Présenté au Festival de Cannes en Compétition Officielle, Asteroid City est le tout nouveau film de Wes Anderson. Un film choral se déroulant dans les années 50, conservant tout l’artisanat de son cinéaste, affublé encore une fois d’un casting all-star. Touchant et inspiré, même si son aspect maniéré en étouffe parfois la fibre émotionnelle.
Désormais un habitué de la Croisette, c’est toujours un plaisir de retrouver ce bon Wes Anderson via une nouvelle proposition de cinéma. Nouvelle, peut-être pas tant que ça, étant donné qu’Asteroid City nous accueille en terrain plus ou moins connu d’entrée de jeu. En effet, les ingrédients et la structure globale du métrage ne bouleverseront pas quiconque a déjà vu Grand Budapest Hotel, La Vie Aquatique ou plus récemment The French Dispatch.
Asteroid City se passe dans le grand Ouest des États-Unis, en 1955. Le titre du film est également le nom de la ville fictive (et théâtre des évènements de l’intrigue) où un météore s’est crashé, et où cette petite bourgade a érigé ses modestes habitations. Alors que le complexe militaro-scientifique du site accueille 5 jeunes surdoués (distingués par leurs créations), le quotidien d’Asteroid City va se voir chambouler.

Au même instant où Augie Steenbeck (Jason Schwartzman) y fait une escale affublé de ces enfants, et que les essais nucléaires voisins se font quotidiennement, un mystérieux OVNI débarque. Ainsi, Asteroid City va entrecroiser les histoires de plusieurs protagonistes : enfants, parent, scientifiques, actrices, gouvernement…jusqu’à un degré de lecture plus méta !
Coffre à jouets vintage
Au final, Asteroid City n’impressionne pas tant par sa trame globale, que par son impeccable fabrication ou sa direction d’acteurs sans grande faille. De par son aspect choral, le film a parfois ce caractère légèrement inconstant dans sa grande qualité, jonglant entre des arcs narratifs pas toujours égaux. Si tous les personnages n’ont donc pas forcément le même degré d’intérêt, Wes Anderson sait au moins s’entourer d’acteurs imprégnant d’emblée leur rôle, aussi minime soit-il (on pense en particulier à Jeff Goldblum et son apparition éclair).
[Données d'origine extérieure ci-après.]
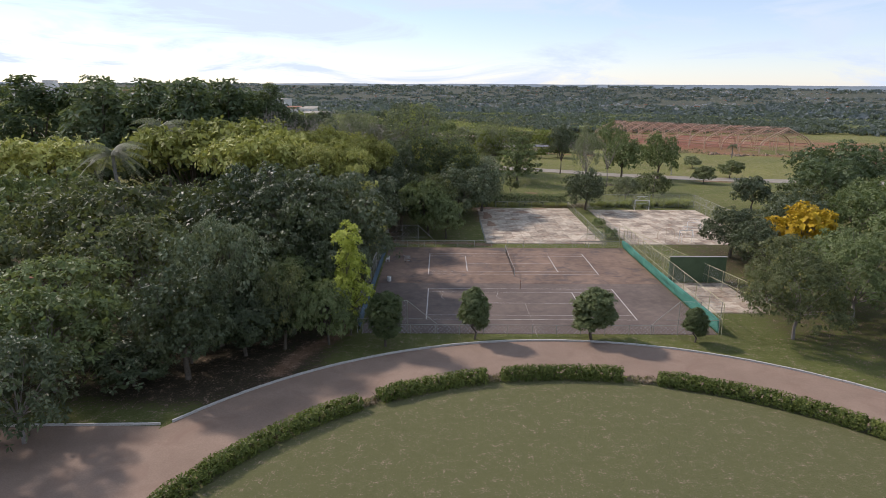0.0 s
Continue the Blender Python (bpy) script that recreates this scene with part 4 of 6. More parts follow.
# ---- trees of the wooded side, by the ring road and the courts ----
MANGO = "dense dark green mango tree with drooping leaves"
YEL = "broad tree with yellow-green sunlit foliage"
for key, mat, x, y, top, wide, lab in [
    ("mango_a", "mango", -14.5, 75.5, 16.0, 0.90, MANGO), ("mango_c", "mango", -21.0, 73.0, 16.2, 0.98, MANGO), ("mango_b", "mango", -16.8, 67.5, 14.6, 0.88, MANGO), ("mango_a", "mango", -17.2, 82.0, 13.2, 8.0, MANGO),
    ("mango_c", "mango", -22.5, 84.0, 14.4, 1.0, MANGO), ("mango_b", "mango", -19.5, 92.0, 13.0, 0.95, MANGO), ("mango_c", "mango", -12.8, 96.5, 12.0, 0.95, MANGO), ("mango_a", "mango", -28.5, 92.5, 13.6, 1.0, MANGO),
    ("mango_b", "mango", -29.0, 79.0, 13.4, 1.0, MANGO), ("mango_b", "olive", -36.5, 88.0, 13.0, 1.05, "wide olive green tree with a rounded crown"), ("feather", "olive", -41.0, 76.0, 13.6, 1.1, "wide olive green tree with a rounded crown"),
    ("feather", "olive", -33.0, 66.5, 11.6, 1.0, "spreading olive green tree beside the lawn"), ("feather", "olive", -25.5, 64.5, 10.2, 0.85, "spreading olive green tree beside the lawn"), ("feather", "mid", -36.0, 55.0, 10.0, 1.0, "leafy tree beside the side road"),
    ("feather", "mid", -33.0, 48.5, 9.2, 1.0, "leafy tree overhanging the side road"), ("feather", "mid", -38.0, 43.5, 9.0, 1.05, "leafy tree overhanging the side road"), ("feather", "olive", -45.0, 51.0, 10.0, 1.1, "leafy tree beside the side road"),
    ("feather", "mango", -30.5, 40.5, 8.4, 9.5, "leafy tree overhanging the side road"), ("mango_b", "mango", -33.5, 34.0, 8.0, 8.0, "leafy tree overhanging the side road"),
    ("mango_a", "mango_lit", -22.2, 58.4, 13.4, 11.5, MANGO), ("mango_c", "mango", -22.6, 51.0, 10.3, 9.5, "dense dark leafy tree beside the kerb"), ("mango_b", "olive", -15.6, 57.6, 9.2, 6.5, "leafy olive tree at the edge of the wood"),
    ("small", "mango", -26.8, 49.6, 4.4, 1.5, "low dark bushy tree beside the kerb"), ("small", "olive", -23.6, 54.2, 7.2, 0.9, "small leafy tree on bare earth"), ("small", "mango", -19.0, 56.0, 6.6, 1.2, "small round tree beside the kerb"), ("small", "mid", -15.5, 61.5, 8.6, 1.1, "leafy tree at the edge of the wood"),
    ("mango_b", "olive", -52.0, 66.0, 11.5, 1.1, "broad olive tree in the wood"), ("mango_a", "olive", -50.0, 84.0, 13.0, 1.1, "broad olive tree in the wood"), ("mango_c", "mid", -58.0, 92.0, 13.0, 1.1, "leafy tree deep in the wood"), ("mango_a", "mid", -66.0, 78.0, 12.0, 1.2, "leafy tree deep in the wood"),
    ("mango_b", "mango", -16.4, 101.0, 11.8, 8.0, MANGO), ("mango_c", "mango", -20.6, 108.5, 11.6, 9.0, MANGO), ("mango_a", "mango", -13.8, 110.5, 11.6, 6.5, MANGO), ("mango_c", "mango", -27.0, 100.0, 12.6, 10.0, MANGO), ("mango_b", "mango", -35.0, 103.0, 13.0, 11.0, MANGO), ("mango_a", "olive", -16.5, 118.5, 12.2, 11.0, "leafy olive tree under a yellow-green canopy"),
    ("canopy_big", "yellow", -19.5, 103.0, 17.0, 0.9, YEL), ("canopy", "yellow", -30.0, 104.0, 18.0, 0.82, YEL), ("canopy_big", "yellow", -15.8, 116.5, 16.8, 0.82, YEL), ("canopy_big", "yellow", -25.0, 118.0, 18.2, 0.85, YEL),
    ("canopy", "yellow", -36.0, 115.0, 19.6, 0.85, YEL), ("canopy", "yellow", -45.0, 112.0, 18.8, 0.85, YEL), ("canopy", "yellow", -66.0, 106.0, 16.8, 0.9, YEL), ("canopy_big", "yellow", -20.5, 124.0, 17.2, 0.7, YEL),
    ("young", "lime", -9.6, 61.3, 12.1, 0.92, "young tree with bright yellow-green leaves"), ("small", "mid", -11.4, 58.7, 6.9, 6.9, "round leafy green tree beside the kerb"), ("tier", "yellow", -11.8, 86.2, 16.4, 8.0, "slender tree with pale yellow leaves"),
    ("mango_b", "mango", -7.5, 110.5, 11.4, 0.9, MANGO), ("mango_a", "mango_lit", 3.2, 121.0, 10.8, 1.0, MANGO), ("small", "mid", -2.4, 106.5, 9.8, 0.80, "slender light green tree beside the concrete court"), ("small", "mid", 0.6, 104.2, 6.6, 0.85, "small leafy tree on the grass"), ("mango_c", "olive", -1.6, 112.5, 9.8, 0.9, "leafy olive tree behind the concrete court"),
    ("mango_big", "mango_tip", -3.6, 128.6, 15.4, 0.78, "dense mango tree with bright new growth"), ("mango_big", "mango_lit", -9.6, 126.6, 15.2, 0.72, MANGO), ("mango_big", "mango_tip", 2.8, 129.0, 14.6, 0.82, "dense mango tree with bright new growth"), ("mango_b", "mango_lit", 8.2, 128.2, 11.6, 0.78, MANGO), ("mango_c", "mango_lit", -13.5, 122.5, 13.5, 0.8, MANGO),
    ("feather_big", "mid_tip", -4.4, 136.0, 21.8, 0.85, "tall airy green tree with fine leaves"), ("feather_big", "mid_tip", 2.4, 141.5, 15.8, 0.95, "tall airy green tree with fine leaves"), ("feather_big", "grey_green", -18.8, 133.0, 20.0, 0.62, "tall airy tree with pale grey leaves"), ("feather", "mid", -11.0, 149.0, 10.5, 0.9, "tall airy green tree with fine leaves"), ("feather", "olive", 0.5, 149.5, 12.5, 0.8, "tall airy green tree with fine leaves"),
    ("mango_big", "mango", -39.0, 151.0, 20.6, 13.5, MANGO), ("mango_big", "mango", -10.6, 161.0, 21.2, 16.5, MANGO), ("mango_b", "olive", -18.2, 161.5, 14.2, 11.0, "olive green tree beside the mango"), ("mango_a", "mango", -2.2, 157.8, 12.4, 11.5, "low leafy tree at the foot of the mango"),
    ("feather", "grey_green", 6.8, 156.4, 6.6, 7.5, "low grey-green bushy tree on the grass"),
    ("mango_open", "mango", -32.2, 166.5, 19.0, 11.0, "tall dark tree with an open trunk"), ("mango_open", "mango", -38.6, 171.5, 18.2, 11.0, "tall dark tree with an open trunk"),
    ("mango_big", "mid", -60.0, 174.0, 24.4, 21.0, "huge leafy green tree beyond the road bend"), ("mango_a", "mango", -51.5, 180.5, 19.6, 9.5, "tall dark tree beside the huge green one"), ("mango_big", "mid", -73.0, 166.0, 24.8, 18.0, "huge leafy green tree beyond the road bend"),
    ("tall", "mid", -44.0, 158.5, 22.8, 0.75, "tall green tree at the wood's edge"), ("tall", "mid", -53.0, 155.0, 22.6, 0.85, "tall green tree at the wood's edge"), ("tall", "dark", -48.5, 144.0, 22.0, 0.75, "tall dark green tree in the wood"),
    ("tall", "dark", -46.5, 139.0, 26.4, 1.15, "very tall dark green tree with a ragged top"), ("tall", "dark", -40.0, 146.0, 25.6, 1.0, "very tall dark green tree with a ragged top"), ("tall", "dark", -55.0, 141.0, 26.0, 1.2, "very tall dark green tree with a ragged top"), ("tall", "dark", -50.0, 124.5, 26.4, 1.1, "very tall dark green tree with a ragged top"), ("tall", "dark", -58.0, 128.0, 26.2, 1.2, "very tall dark green tree with a ragged top"), ("tall", "dark", -78.0, 143.0, 27.0, 1.3, "very tall dark green tree with a ragged top"), ("tall", "dark", -90.0, 140.0, 27.0, 1.3, "very tall dark green tree with a ragged top"), ("tall", "dark", -70.0, 130.0, 25.6, 1.3, "very tall dark green tree with a ragged top"),
    ("tall", "dark", -66.0, 152.0, 25.0, 0.9, "very tall dark green tree with a ragged top"), ("feather", "mid", -64.0, 134.0, 18.0, 1.1, "leafy tree deep in the wood"), ("mango_a", "mid", -76.0, 116.0, 15.0, 1.1, "leafy tree deep in the wood"),
    ("mango_b", "mid", -31.0, 128.5, 15.0, 0.9, "leafy tree deep in the wood"), ("mango_c", "mango", -40.0, 126.0, 16.0, 0.9, MANGO), ("feather", "olive", -44.0, 134.5, 16.5, 0.8, "leafy tree deep in the wood"),
]:
    place_tree(key, mat, x, y, top, lab, "mango_tree" if "mango" in lab else "tree", group="trees of the wood", wide=wide)
for x, y, top, w in [(3.4, 60.3, 5.6, 1.05), (15.6, 60.4, 5.7, 1.45), (26.1, 59.8, 3.7, 1.25), (-5.7, 58.4, 5.8, 1.20)]:
    place_tree("upright", "clipped", x, y, top, "small clipped round tree on the verge by the kerb", "clipped_tree", group="clipped trees along the kerb", wide=w)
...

De l’ouverture en mode Actors Studio d’époque avec Bryan Cranston, jusqu’à une scène impliquant Margot Robbie, en passant par un imposant trombinoscope de talents : Tom Hanks en grand-père acide, Tilda Swinton en scientifique excentrique, Jeffrey Wright en général bougon… Le casting n’a parfois qu’une minute top chrono de temps de présence (Edward Norton, Adrien Brody, Steve Carell…), offrant parfois à Asteroid City un aspect de galerie de caméos plutôt qu’une réelle dimension chorale.
Florilège de scénettes à Asteroid City
Et pourtant, cette dimension de films à sketches trouve ici plus d’incarnation que dans The French Dispatch, étant donné qu’Asteroid City justifie diégétiquement cette troupe par son postulat, à savoir observer le quotidien de cette bourgade et les diverses relations se télescopant. Néanmoins, le film n’est jamais meilleur que lorsqu’il se concentre sur Augie, sorte de looser magnifique impeccablement campé par Schwartzmann, et une romance emplie de non-dits entre avec le personnage de Scarlett Johansson.

Car il y a dans ce Asteroid City toute une narration méta à double niveau, où Wes Anderson semble à la fois se livrer de manière douce-amère sur sa capacité de conteur, traitant avec justesse le deuil et la résurrection émotionnelle à travers son protagoniste. Une feature qui fait de ce nouveau film une belle proposition, au potentiel certes contenu, mais à la délicatesse bienvenue.
Du Wes Anderson qui se la raconte bien
Et qui dit Wes Anderson dit forcément une fabrication qui à elle seule valide le visionnage du film. Des teintes pastel en passant par le sens de la symétrie, jusque dans le tempo verbal amenant l’humour, le réalisateur est encore une fois mettre absolu de son artisanat. Une réalisation mêlant habilement décors en dur, matte paintings à l’illusion parfaite, et maquettes plus vraies que nature (et ce dès sa superbe intro prenant place sur un train, émulant Bad Day at Black Rock de John Sturges). Bref, pas de quoi se priver !
Asteroid City sortira au cinéma le 21 juin 2023
avis
Asteroid City représente une nouvelle forme absolue du cinéma de Wes Anderson. Si son aspect choral étouffe quelque peu sa dimension émotionnelle, et que le tempo comique du réalisateur retrouve rarement l'équilibre parfait de la première demi-heure, difficile de rester impassible devant cette nouvelle preuve que Wes Anderson est un des cinéastes américains contemporains les plus singuliers et touchants.